Last month, Texas officials held a symposium discussing the weather concern that has caused the most losses over the years: hail. While hail doesn’t receive as much news coverage as hurricanes and tornadoes, its total damage in insured losses surpasses hurricanes and tornadoes combined, reaching $10.4 billion in Texas only between the years of 1999 and 2011. This information was gathered by the Texas Department of Insurance. Through the years, hail has become more predominant in weather related claims and the Highway Loss Data Institute reports that claims more than doubled from 2010 to 2011 and those claims
are costing more as well. In June, a hailstorm rolled through Plano, Texas leaving $900 million in damages estimates the National Weather Service. Hail damage is on the rise in all states, with New York coming in at number one with $73.3 million in damages during 2011.
With numbers such as these, it is important for all consumers to revisit their vehicle insurance policies to make sure they are covered when unexpected weather strikes.
According to the figures collected by the Texas Department of Insurance damages (paid losses, Billion USD) caused by hail exceeded those of any other element for the reported period of 1999 – 2011. This amounts to a total of over 27% across all weather losses, while the disasters which “enjoy” the most media coverage, Hurricanes (18%) and Tornados respectively Thunderstorms (8%) reach even jointly just 26%.
|Texas Paid Losses||Billion-US-$|
Hail related comprehensive claims witnessed a massive upswing from 2010 to 2011 by over 54% while payments rose accordingly by nearly the same rate (48.66%) as reported by the IIHS.org (cf. above).
Car Insurance that Covers Weather
To cover any kind of unexpected weather costs, be sure to check your policy and ensure that you have comprehensive coverage. When searching for insurance, vehicle damage is usually covered in two forms: collision and comprehensive. Collision covers damage to a vehicle that results from crashing into another object such as a car or light pole. Comprehensive, which can be listed as Other than Collision on your policy statement, covers accidental damage to a car. This includes weather damage. Often, comprehensive coverage will carry a deductible. This is the amount of money that you will pay out of pocket for damages before the insurance company will cover the remainder of the losses. It is best to choose the deductible amount that you are most comfortable with.
Comprehensive is part of any vehicle insurance policy that is optional so there are some that are meeting the legal limits of insurance but would still be at a loss if a freak hail storm visited their neighborhood. According to the Insurance Information Institute (III), close to 75 percent of those that are insured seek to buy comprehensive coverage. This is a large percentile by any variation but once a storm hits, the remaining 25 percent will wish they had comprehensive coverage.

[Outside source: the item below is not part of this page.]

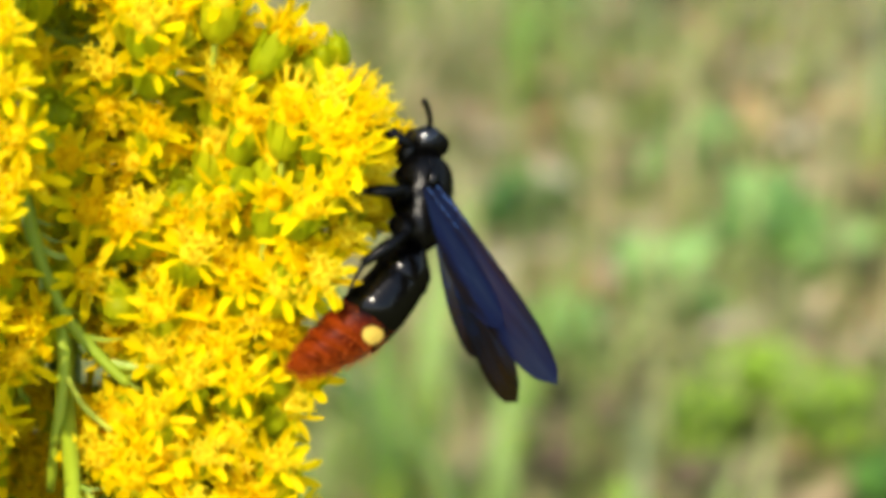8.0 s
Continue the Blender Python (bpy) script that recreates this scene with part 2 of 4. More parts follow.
def tube(points, radii, sides=7, cap=True):
    """Vertices and faces of a round tapered tube along points."""
    pts = [Vector(p) for p in points]
    verts, faces = [], []
    side = None
    for i, p in enumerate(pts):
        d = (pts[min(i + 1, len(pts) - 1)] - pts[max(i - 1, 0)]).normalized()
        if side is None:
            side = d.orthogonal().normalized()
        side = (side - d * side.dot(d)).normalized()
        up = d.cross(side)
        for k in range(sides):
            a = 2 * math.pi * k / sides
            verts.append(p + radii[i] * (math.cos(a) * side + math.sin(a) * up))
    for i in range(len(pts) - 1):
        for k in range(sides):
            a, b = i * sides + k, i * sides + (k + 1) % sides
            faces.append((a, b, b + sides, a + sides))
    if cap:
        faces.append(tuple(reversed(range(sides))))
        faces.append(tuple(range((len(pts) - 1) * sides, len(pts) * sides)))
    return verts, faces


def smooth_line(points, n=6):
    """A Catmull-Rom curve through points."""
    p = [Vector(q) for q in points]
    p = [2 * p[0] - p[1]] + p + [2 * p[-1] - p[-2]]
    out = []
    for i in range(1, len(p) - 2):
        for k in range(n):
            t = k / n
            out.append(0.5 * (2 * p[i] + (p[i + 1] - p[i - 1]) * t + (2 * p[i - 1] - 5 * p[i] + 4 * p[i + 1] - p[i + 2]) * t * t + (3 * p[i] - p[i - 1] - 3 * p[i + 1] + p[i + 2]) * t ** 3))
    out.append(p[-2])
    return out


def lathe(profile, sides=12, squash=1.0):
    """A closed body of revolution about y from (y, radius) pairs; squash flattens it along z."""
    verts, faces = [], []
    for y, r in profile:
        for k in range(sides):
            a = 2 * math.pi * k / sides
            verts.append((r * math.cos(a), y, squash * r * math.sin(a)))
    for i in range(len(profile) - 1):
        for k in range(sides):
            a, b = i * sides + k, i * sides + (k + 1) % sides
            faces.append((a, a + sides, b + sides, b))
    faces.append(tuple(range(sides)))
    faces.append(tuple(reversed(range((len(profile) - 1) * sides, len(profile) * sides))))
    return verts, faces


def blob(centre, radii, rings=8, sides=12):
    v, f = lathe([(radii[1] * -math.cos(math.pi * i / rings), max(1e-6, math.sin(math.pi * i / rings))) for i in range(rings + 1)], sides)
    return [(centre[0] + x * radii[0], centre[1] + y, centre[2] + z * radii[2]) for x, y, z in v], f


def joined(pieces):
    verts, faces = [], []
    for v, f in pieces:
        n = len(verts)
        verts += [tuple(q) for q in v]
        faces += [tuple(n + i for i in q) for q in f]
    return verts, faces


# ---- ground, grass and weeds behind the flower ----
def ground():
    verts, faces, n = [], [], 60
    lines = sorted({*np.round(np.linspace(-1.5, 2.5, 50), 3).tolist(), -300, -80, -20, -6, 6, 20, 80, 300})
    for y in lines:
        for x in lines:
            near = abs(x) < 5 and abs(y) < 5
            z = 0.012 * noise.noise((x * 4, y * 4, 0)) + 0.006 * noise.noise((x * 14, y * 14, 3)) if near else 0.0
            verts.append((x, y, z))
    k = len(lines)
    for i in range(k - 1):
        for j in range(k - 1):
            faces.append((i * k + j, i * k + j + 1, (i + 1) * k + j + 1, (i + 1) * k + j))
    ob = new("ground", mesh_of("ground", verts, faces, mat_ground))
    tagged(ob, "sunlit soil with dry litter and thin green cover", "ground", kind="structure")


ground()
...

How to Prepare for Unexpected Weather
The number one way to prepare for unexpected weather is to make sure all household vehicles are covered with comprehensive insurance. While some accidents are completely unavoidable, it never hurts to ramp up defensive driving skills if a storm happens while you are on the road. For example, if one is in Texas with a hailstorm, it is best to seek coverage that can cover the entire vehicle and stay put until it has passed. During heavy rain and high floods, avoid areas that flood easily. There are numerous tips on how to best handle unexpected weather.

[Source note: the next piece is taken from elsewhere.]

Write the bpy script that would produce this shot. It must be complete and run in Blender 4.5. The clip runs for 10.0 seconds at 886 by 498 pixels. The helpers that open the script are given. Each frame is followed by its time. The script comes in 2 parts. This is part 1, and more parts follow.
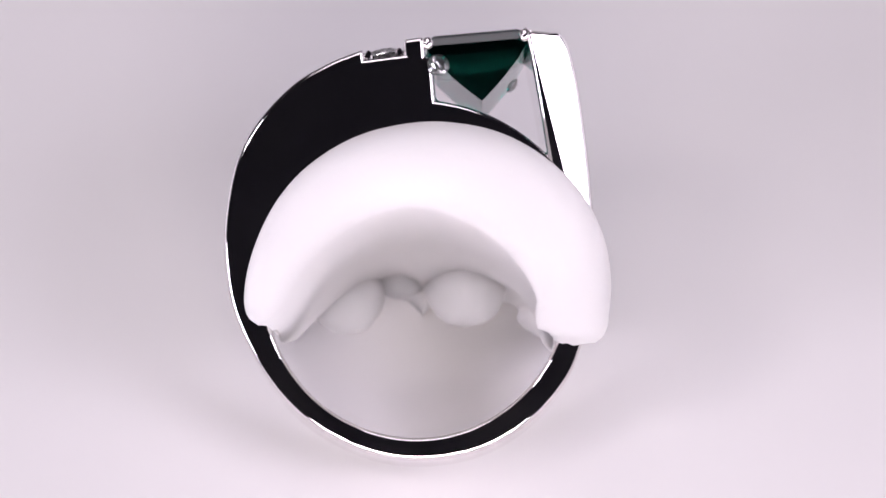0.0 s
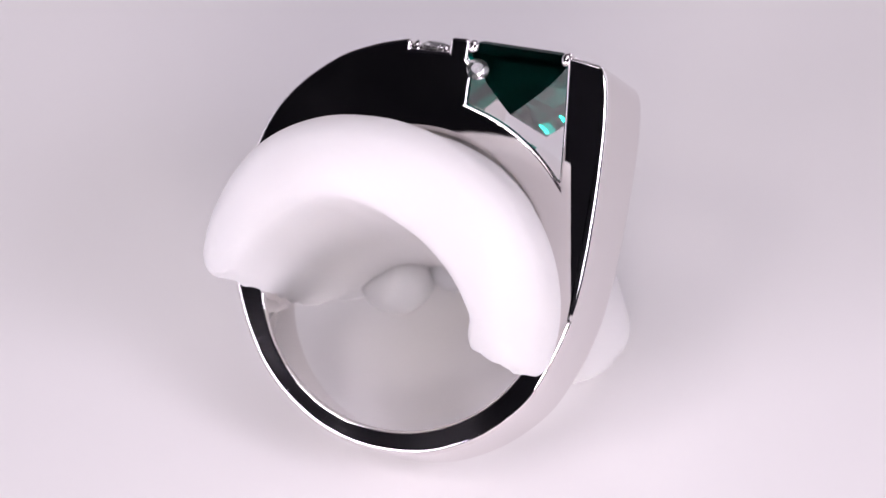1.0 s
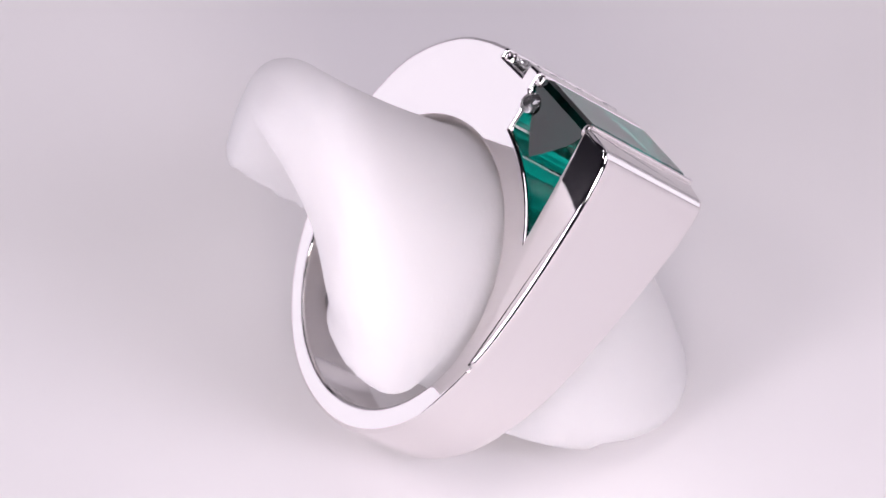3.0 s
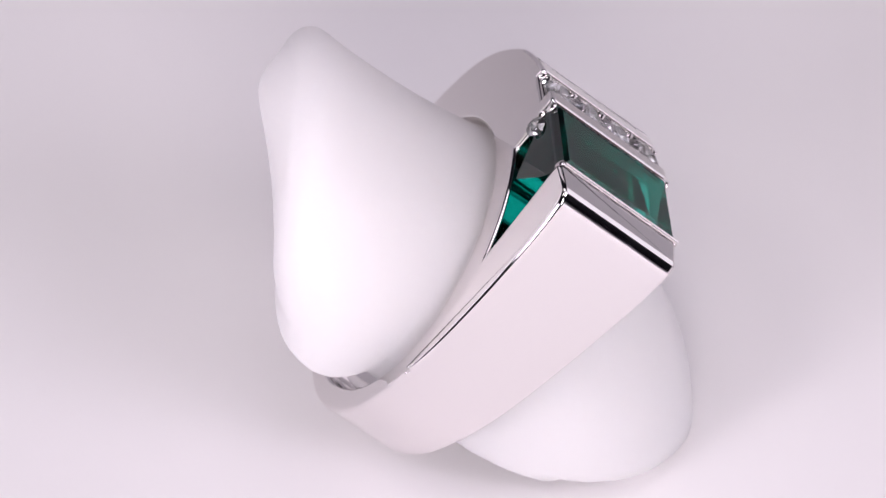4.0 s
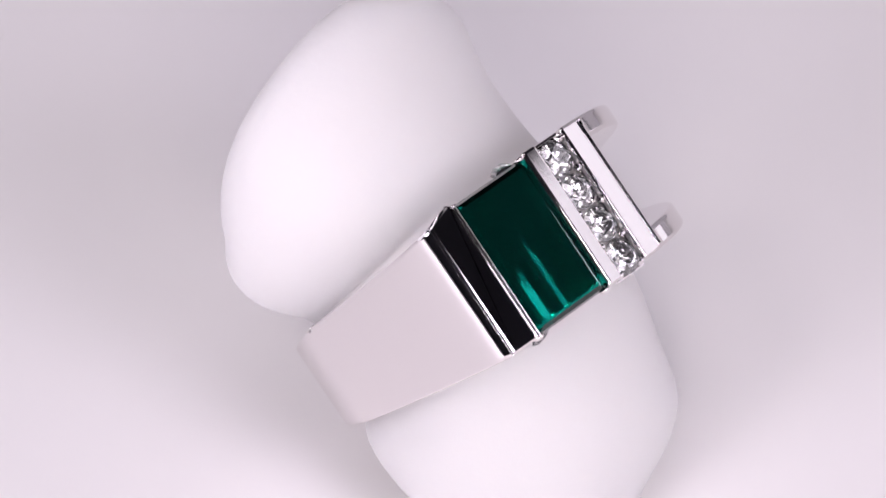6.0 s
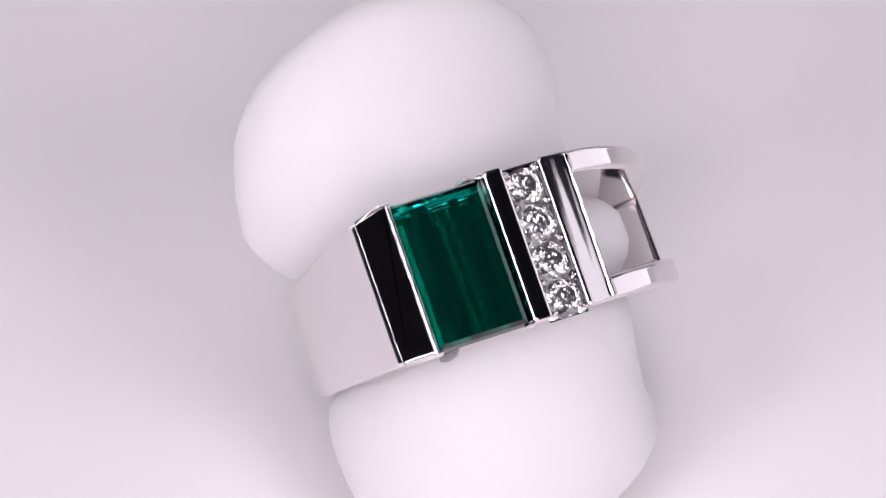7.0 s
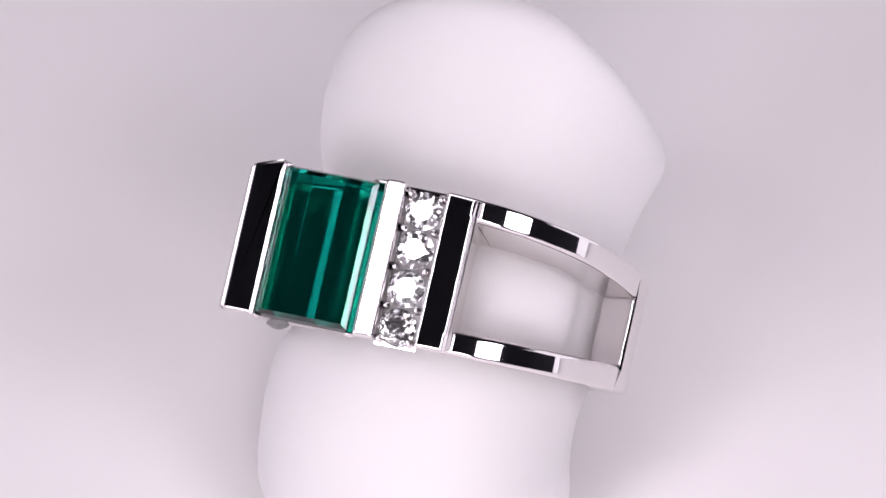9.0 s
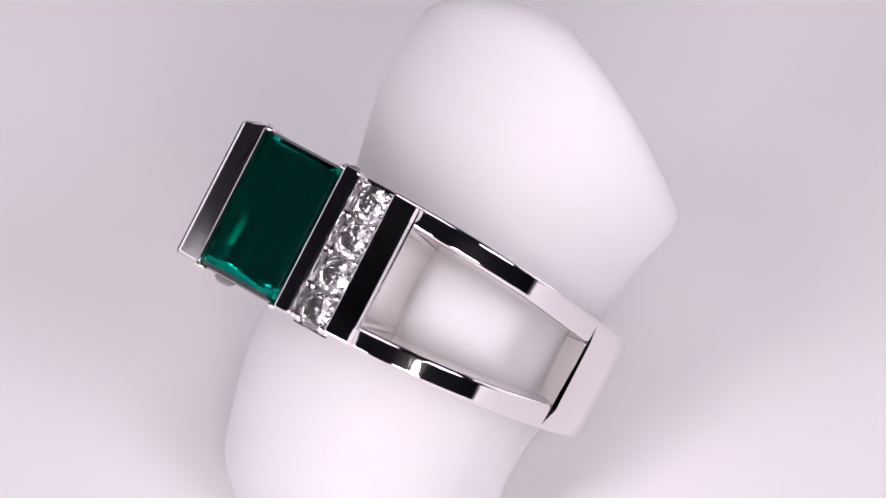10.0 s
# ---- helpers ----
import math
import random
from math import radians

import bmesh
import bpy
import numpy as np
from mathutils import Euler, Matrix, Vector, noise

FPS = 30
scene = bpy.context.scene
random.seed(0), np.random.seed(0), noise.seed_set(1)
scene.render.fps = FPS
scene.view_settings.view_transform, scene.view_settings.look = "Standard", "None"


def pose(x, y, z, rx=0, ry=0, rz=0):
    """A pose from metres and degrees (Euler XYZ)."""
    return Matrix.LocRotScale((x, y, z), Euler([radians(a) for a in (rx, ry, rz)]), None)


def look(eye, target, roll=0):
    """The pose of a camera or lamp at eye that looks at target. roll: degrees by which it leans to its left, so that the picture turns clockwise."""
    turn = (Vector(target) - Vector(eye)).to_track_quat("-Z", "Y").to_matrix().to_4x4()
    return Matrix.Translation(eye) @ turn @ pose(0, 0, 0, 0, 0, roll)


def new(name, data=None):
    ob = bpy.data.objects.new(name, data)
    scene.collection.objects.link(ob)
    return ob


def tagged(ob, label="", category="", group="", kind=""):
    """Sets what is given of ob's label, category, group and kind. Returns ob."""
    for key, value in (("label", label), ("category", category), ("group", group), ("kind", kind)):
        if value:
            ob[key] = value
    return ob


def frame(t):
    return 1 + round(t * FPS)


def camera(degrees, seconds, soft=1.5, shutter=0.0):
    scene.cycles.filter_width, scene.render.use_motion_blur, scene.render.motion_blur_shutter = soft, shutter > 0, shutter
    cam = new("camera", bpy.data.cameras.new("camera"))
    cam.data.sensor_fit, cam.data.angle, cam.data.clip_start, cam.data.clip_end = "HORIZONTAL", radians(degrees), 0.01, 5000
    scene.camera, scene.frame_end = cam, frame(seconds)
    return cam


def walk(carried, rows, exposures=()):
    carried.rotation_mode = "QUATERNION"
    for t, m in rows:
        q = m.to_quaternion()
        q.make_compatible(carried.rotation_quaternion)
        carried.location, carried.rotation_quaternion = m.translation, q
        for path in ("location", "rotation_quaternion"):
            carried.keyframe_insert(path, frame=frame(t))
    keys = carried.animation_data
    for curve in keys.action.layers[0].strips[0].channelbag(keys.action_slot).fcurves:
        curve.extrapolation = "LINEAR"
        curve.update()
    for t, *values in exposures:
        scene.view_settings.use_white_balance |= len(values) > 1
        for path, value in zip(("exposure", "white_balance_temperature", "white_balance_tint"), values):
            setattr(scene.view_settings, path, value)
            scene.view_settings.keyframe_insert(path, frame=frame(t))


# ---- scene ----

# A white gold ring on a white foam saddle turns before a fixed close-up lens.
MM = 0.001

# ---- camera ----
cam = camera(10.0, 10.0, soft=1.5)
EYE = (0.00028, -0.25428, 0.20944)
TILT, LEAN = 37.46, -3.35
AIM = (EYE[0], EYE[1] + math.cos(radians(TILT)), EYE[2] - math.sin(radians(TILT)))
cam.data.dof.use_dof = True
cam.data.dof.focus_distance, cam.data.dof.aperture_fstop = 0.312, 64.0
walk(cam, [(0.0, look(EYE, AIM, LEAN)), (10.0, look(EYE, AIM, LEAN))])

# ---- world and lights ----
SPIN = -22.636            # degrees a second
world = bpy.data.worlds.new("dim_room")
scene.world = world
world.use_nodes = True
world.node_tree.nodes["Background"].inputs[0].default_value = (0.8, 0.78, 0.85, 1)
world.node_tree.nodes["Background"].inputs[1].default_value = 0.015


def area_lamp(name, eye, target, size, power, colour):
    data = bpy.data.lights.new(name, "AREA")
    data.shape, data.size, data.size_y = "ELLIPSE", size[0], size[1]
    data.energy, data.color = power, colour
    lamp = new(name, data)
    lamp.matrix_world = look(eye, target)
    return lamp


def lamp_at(name, az, el, far, size, power, colour):
    """A lamp at an angle from the camera's side of the table, aimed at the ring."""
    a, e = radians(az), radians(el)
    eye = (far * math.cos(e) * math.sin(a), -far * math.cos(e) * math.cos(a), far * math.sin(e) + 0.012)
    return area_lamp(name, eye, (0, 0, 0.012), size, power, colour)


lamp_at("key_lamp", 0, 23, 0.36, (0.14, 0.06), 0.67, (1.0, 0.90, 0.94))
lamp_at("lamp_above", 0, 82, 0.40, (0.26, 0.26), 0.42, (1.0, 0.90, 1.02))
lamp_at("lamp_left", -46, 20, 0.36, (0.16, 0.12), 0.49, (1.0, 0.905, 1.09))
lamp_at("lamp_right", 38.5, 34, 0.36, (0.16, 0.12), 0.48, (1.0, 0.905, 1.09))
lamp_at("lamp_small", -38, 50.5, 0.36, (0.055, 0.042), 0.12, (1.0, 0.92, 1.0))
scene.view_settings.exposure = 0.0


# ---- materials ----
def material(name, colour, rough=0.5, metal=0.0, **more):
    m = bpy.data.materials.new(name)
    m.use_nodes = True
    p = m.node_tree.nodes["Principled BSDF"]
    p.inputs["Base Color"].default_value = (*colour, 1)
    p.inputs["Roughness"].default_value = rough
    p.inputs["Metallic"].default_value = metal
    for key, value in more.items():
        p.inputs[key.replace("_", " ")].default_value = value
    return m


def node(m, kind, **values):
    n = m.node_tree.nodes.new(kind)
    for key, value in values.items():
        n.inputs[key].default_value = value
    return n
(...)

I Need to File a Weather Related Claim
If weather has struck close to home and a claim needs to be filed, the first step should have happened before the weather even occurred. Consumers must know what policies they carry on their vehicles and understand what means for their coverage and their pockets. High deductibles can come as an unexpected surprise just like hail when serious damage is done.
If a consumer has educated him or herself on the nuances of their vehicle policy, it is best to report the damage as soon as possible. If the car is not in a drivable state, the insurance company may be able to arrange a tow truck as well as set up the insured with a rental car so as not to interrupt daily schedules. Both of these options are available from insurance company. Check your policy to see if it includes towing and rental cars.
Be sure to ask whether an insurance company can refer a damaged car to a repair garage that offers warranties on their vehicle repairs. This can prevent multiple trips to a garage years after a storm has passed.
Know Your Insurance Policies
By preparing in advance for unexpected weather situations, consumers set themselves up for a less traumatic incident if/when a loss occurs. It is important to note that losses caused by natural disasters have only increased in the past years. According the ISO’s Property Claim Services (PCS), the leading authority on insured property loss in the U.S., vehicle losses because of natural disasters such as hurricanes, floods, tornadoes and hailstorms has doubled between 2001 and 2005. Ron Berry, Senior Vice President of the Council of Better Business Bureaus cautions, “Drivers spend a lot of money on auto insurance and it is important for them to be as familiar as possible with what their coverage includes when they ‘re making their purchase decision. But too often, people shopping only for the lowest rates don’t notice their lack of certain types of coverage until they try to make a claim.” Heed Ron Berry’s words and examine the type of insurance coverage that currently exists on a personal vehicle and think ahead. If that coverage isn’t sufficient, consider adding options. Paying just few dollars more now might save thousands in an unexpected event.